Restate, exactly and without pictures, the lines from the start of the listing below through the line holding "return x, y, grade(y) - 0.205".

Dataset extract:
= = = = =

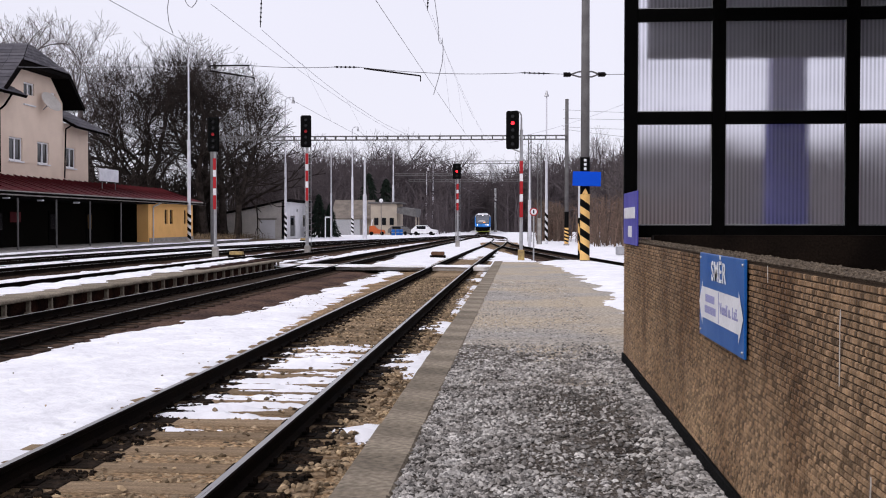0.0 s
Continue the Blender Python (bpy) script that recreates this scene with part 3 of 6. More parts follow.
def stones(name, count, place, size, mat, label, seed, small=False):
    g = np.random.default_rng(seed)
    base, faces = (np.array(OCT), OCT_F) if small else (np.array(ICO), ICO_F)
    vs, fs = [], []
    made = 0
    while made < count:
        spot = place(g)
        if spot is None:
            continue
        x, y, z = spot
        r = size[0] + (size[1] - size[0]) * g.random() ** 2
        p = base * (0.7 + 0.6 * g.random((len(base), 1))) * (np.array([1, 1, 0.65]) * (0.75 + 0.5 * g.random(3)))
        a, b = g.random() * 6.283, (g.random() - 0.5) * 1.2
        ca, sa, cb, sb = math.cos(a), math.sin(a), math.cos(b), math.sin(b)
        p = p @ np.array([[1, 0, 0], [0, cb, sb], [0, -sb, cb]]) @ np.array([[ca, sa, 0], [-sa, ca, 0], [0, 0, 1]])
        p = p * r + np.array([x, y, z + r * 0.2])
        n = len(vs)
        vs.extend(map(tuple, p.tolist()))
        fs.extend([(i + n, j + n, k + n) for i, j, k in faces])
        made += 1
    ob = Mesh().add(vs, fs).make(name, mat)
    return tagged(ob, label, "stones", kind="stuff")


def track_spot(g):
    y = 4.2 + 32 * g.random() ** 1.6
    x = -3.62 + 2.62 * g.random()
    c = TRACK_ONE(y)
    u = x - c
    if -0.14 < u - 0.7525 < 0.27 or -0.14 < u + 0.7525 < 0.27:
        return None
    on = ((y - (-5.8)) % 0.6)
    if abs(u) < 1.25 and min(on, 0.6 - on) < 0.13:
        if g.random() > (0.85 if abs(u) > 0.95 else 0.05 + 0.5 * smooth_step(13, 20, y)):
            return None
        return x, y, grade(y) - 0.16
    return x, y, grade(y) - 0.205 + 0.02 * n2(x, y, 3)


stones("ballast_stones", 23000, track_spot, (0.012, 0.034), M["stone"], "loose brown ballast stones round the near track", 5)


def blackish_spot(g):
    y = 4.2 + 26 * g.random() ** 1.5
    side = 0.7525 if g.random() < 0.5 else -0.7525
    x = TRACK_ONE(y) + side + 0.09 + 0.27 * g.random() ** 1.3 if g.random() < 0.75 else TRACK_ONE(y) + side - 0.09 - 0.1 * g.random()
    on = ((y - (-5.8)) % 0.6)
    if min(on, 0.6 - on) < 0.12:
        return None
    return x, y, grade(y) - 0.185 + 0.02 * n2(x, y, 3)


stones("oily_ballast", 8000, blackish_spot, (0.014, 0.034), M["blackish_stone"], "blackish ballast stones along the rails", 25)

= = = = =

In response:
0.0 s
Continue the Blender Python (bpy) script that recreates this scene with part 3 of 6. More parts follow.
def stones(name, count, place, size, mat, label, seed, small=False):
    g = np.random.default_rng(seed)
    base, faces = (np.array(OCT), OCT_F) if small else (np.array(ICO), ICO_F)
    vs, fs = [], []
    made = 0
    while made < count:
        spot = place(g)
        if spot is None:
            continue
        x, y, z = spot
        r = size[0] + (size[1] - size[0]) * g.random() ** 2
        p = base * (0.7 + 0.6 * g.random((len(base), 1))) * (np.array([1, 1, 0.65]) * (0.75 + 0.5 * g.random(3)))
        a, b = g.random() * 6.283, (g.random() - 0.5) * 1.2
        ca, sa, cb, sb = math.cos(a), math.sin(a), math.cos(b), math.sin(b)
        p = p @ np.array([[1, 0, 0], [0, cb, sb], [0, -sb, cb]]) @ np.array([[ca, sa, 0], [-sa, ca, 0], [0, 0, 1]])
        p = p * r + np.array([x, y, z + r * 0.2])
        n = len(vs)
        vs.extend(map(tuple, p.tolist()))
        fs.extend([(i + n, j + n, k + n) for i, j, k in faces])
        made += 1
    ob = Mesh().add(vs, fs).make(name, mat)
    return tagged(ob, label, "stones", kind="stuff")


def track_spot(g):
    y = 4.2 + 32 * g.random() ** 1.6
    x = -3.62 + 2.62 * g.random()
    c = TRACK_ONE(y)
    u = x - c
    if -0.14 < u - 0.7525 < 0.27 or -0.14 < u + 0.7525 < 0.27:
        return None
    on = ((y - (-5.8)) % 0.6)
    if abs(u) < 1.25 and min(on, 0.6 - on) < 0.13:
        if g.random() > (0.85 if abs(u) > 0.95 else 0.05 + 0.5 * smooth_step(13, 20, y)):
            return None
        return x, y, grade(y) - 0.16
    return x, y, grade(y) - 0.205 + 0.02 * n2(x, y, 3)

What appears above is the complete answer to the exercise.